STARKE — At 7:36 p.m. Thursday, decades after he brutally stabbed four people to death, Jerry Correll's body lay lifeless in the death chamber at Florida State Prison.
Just 10 minutes earlier, Correll — dressed in all white under a white sheet — turned down a final statement. And an executioner injected him with three chemicals. The first sedated him, the next paralyzed him and the third stopped his heart.
With that came an end to one of the most protracted cases on Florida's crowded death row. Thirty years after he stabbed and killed his five-year-old daughter, his ex-wife and her mother and sister in Orlando, Correll himself was dead at 59.
The execution occurred after the U.S. Supreme Court rejected without comment Correll's request for a stay at 6:40 p.m., 40 minutes after the execution was scheduled.
Justices Stephen Breyer and Sonia Sotomayor dissented, saying Correll's execution should be delayed while the court decides whether Florida's capital punishment system is constitutional. At issue: In Florida, it takes only a majority of the jury - not a unanimous one as in most states - to recommend a death penalty. Even then, the judge has a final say.
Breyer also said keeping a prisoner on death row for 30 years constitutes cruel and unusual punishment.
Correll is the first person to be executed since January in the small, white death chamber. His death was put off in February by the Florida Supreme Court while federal justices considered a case that could rule the state's lethal injections unconstitutional.
That case surrounded midazolam, a highly controversial drug used in lethal injections in just a few states, including Florida. Its purpose is to sedate the inmate, although in some cases it has not worked properly, causing major complications in an otherwise straightforward process.
On Thursday, nothing appeared to go awry.
Correll's execution is also the 22nd to take place in the death chamber at Florida State Prison since Gov. Rick Scott took office in 2011, more than any other governor since the death penalty was reinstated in Florida in 1976. Jeb Bush ordered 21 in his eight years in office and Charlie Crist ordered just five.
"It's his solemn duty to uphold the law and his foremost concern is always for the victims and their families," said Jackie Schutz, Scott's spokeswoman.
Family members of the victims — Susan Correll, Marybeth Jones, Mary Lou Hines and Tuesday Correll — were present, as were Correll's lawyers and a member of clergy.
"The consequences of (Correll's) actions should be no less than death itself," the family of the victims said in a written statement after the execution. "It has taken a long time for his punishment to be fulfilled, but we have chosen to use that time to heal and move forward."
The family of death row inmates aren't allowed to witness executions. Correll spoke with his daughter on the phone Thursday morning, however, and she and other family members visited him last week, Department of Corrections spokesman McKinley Lewis said.
On Thursday, Correll had a two-hour meeting with Deacon Jason Roy, a Catholic chaplain who serves death row inmates. Around 10 a.m., he ate his last meal: a cheeseburger, french fries and a Coke.

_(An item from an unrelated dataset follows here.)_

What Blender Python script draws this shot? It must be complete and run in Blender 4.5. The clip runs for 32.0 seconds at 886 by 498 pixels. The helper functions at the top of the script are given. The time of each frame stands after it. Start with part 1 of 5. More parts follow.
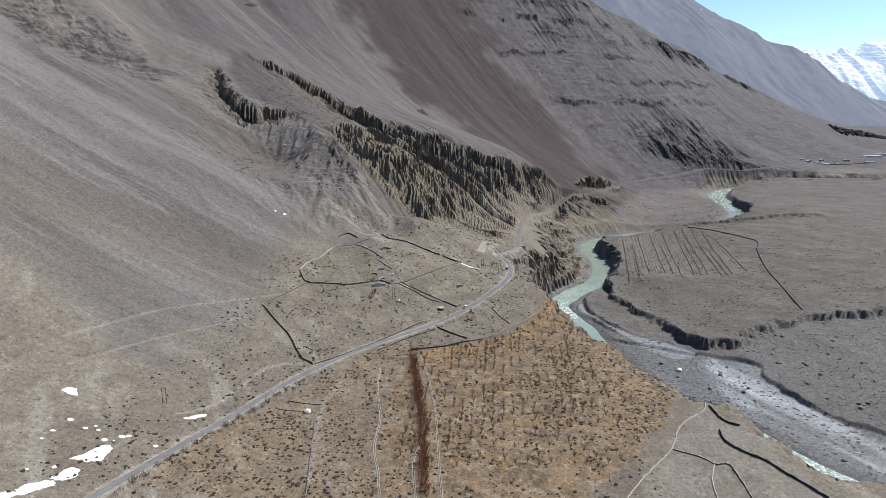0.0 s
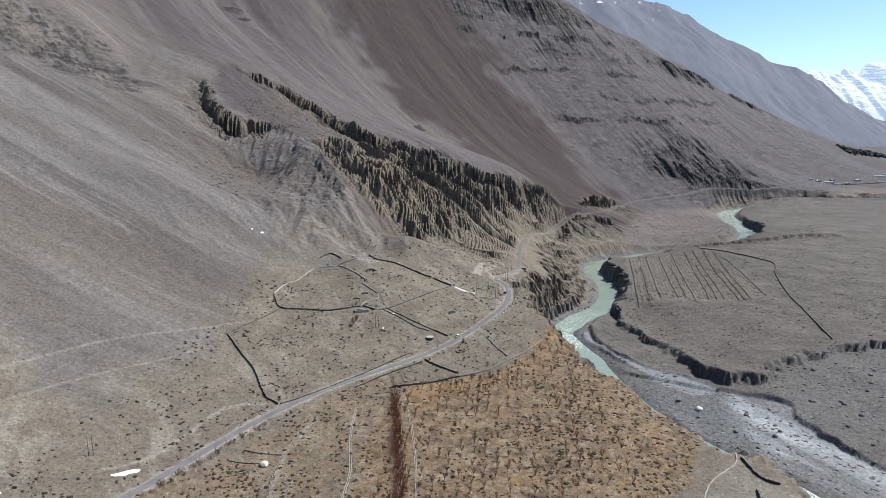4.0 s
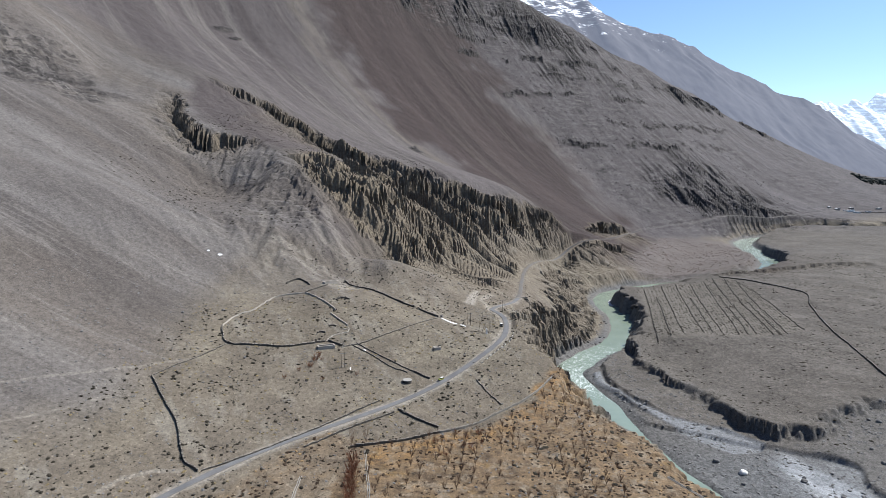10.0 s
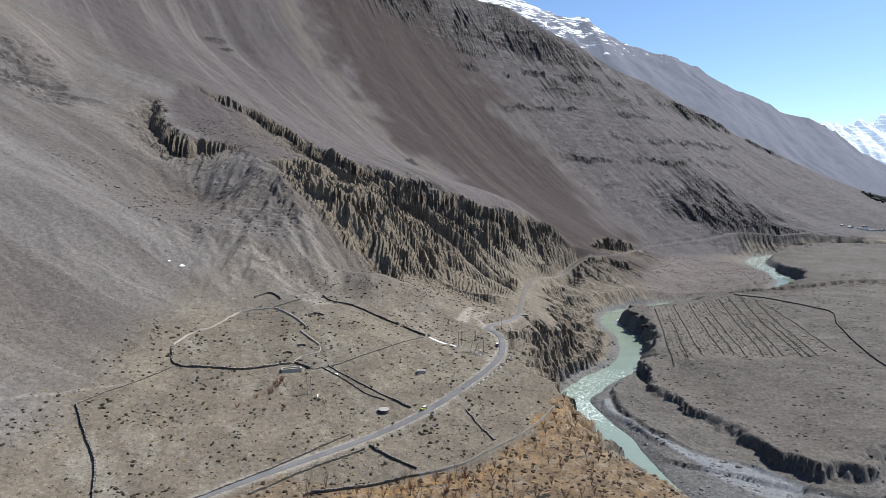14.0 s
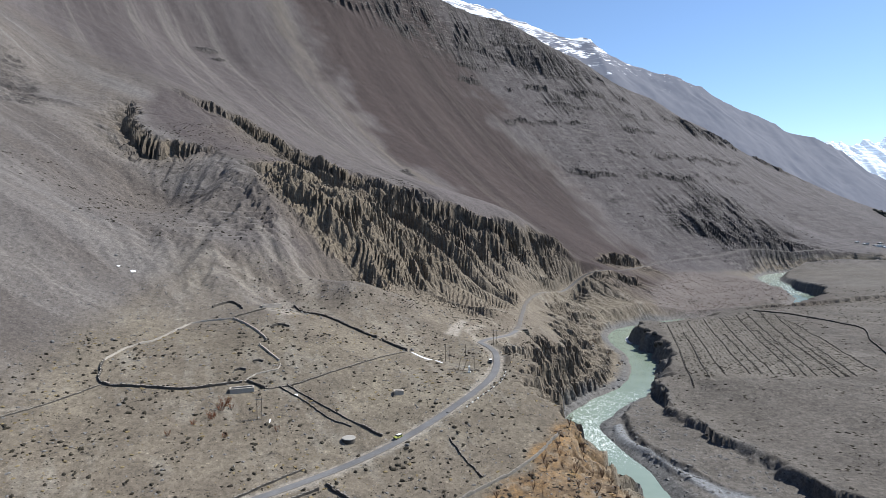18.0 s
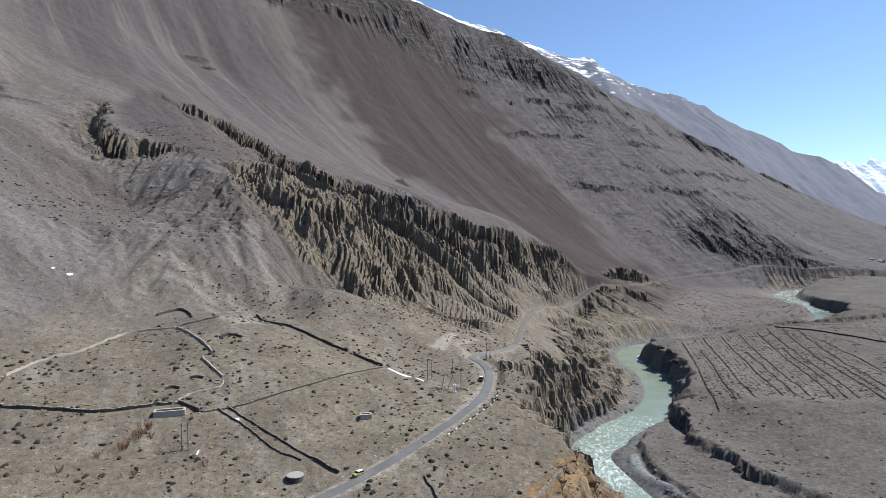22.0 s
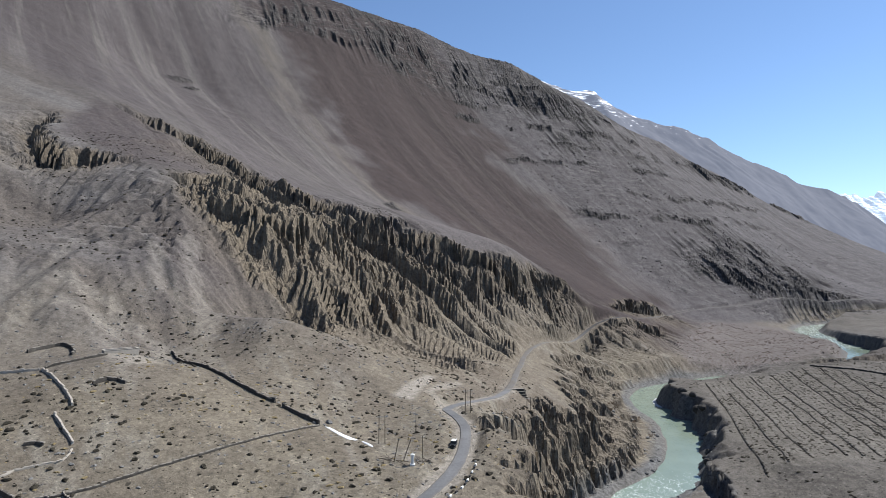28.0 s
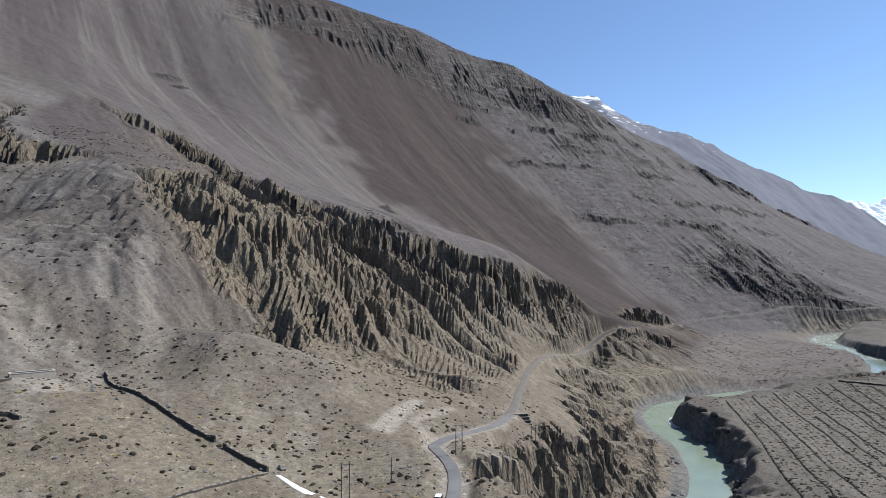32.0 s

"His general demeanor has been calm and in good spirits today," Lewis said.
Inside the death chamber on Thursday evening, the team responsible with carrying out Scott's death warrant were connected to the governor and Attorney General Pam Bondi via phone. They were able to ensure no last-minute decisions required the execution to be put off, Schutz said.
Early last week, Correll's lawyers made an unsuccessful bid to the U.S. Supreme Court for another delay while the process used to sentence people to death in Florida is under review by the court in a case called Hurst v. Florida.
Bondi opposed any delay, filing documents with the court arguing that the state is on solid legal ground. On Tuesday, she said that "the courts have ruled in our favor in the past on this very issue" and called Correll's crime a "horrible, horrible murder."
"We're not going to let anybody be executed that we feel isn't warranted by our laws," Bondi said.
With the U.S. Supreme Court planning to rule on Florida's death penalty — this is the only state where a judge issues a death sentence based on the suggestion of a jury that need not be unanimous — critics said now was not the time to move ahead with an execution. Because Correll's death sentence could get sent back to a jury if the U.S. Supreme Court rules against the state in that case, Marian DeLiberato, one of Correll's lawyers, said she was surprised the execution wasn't delayed by a lower court.
"It certainly was a surprise to us," she said. "We certainly thought they would recognize the significance of the Hurst case and how it potentially affects Florida's death penalty."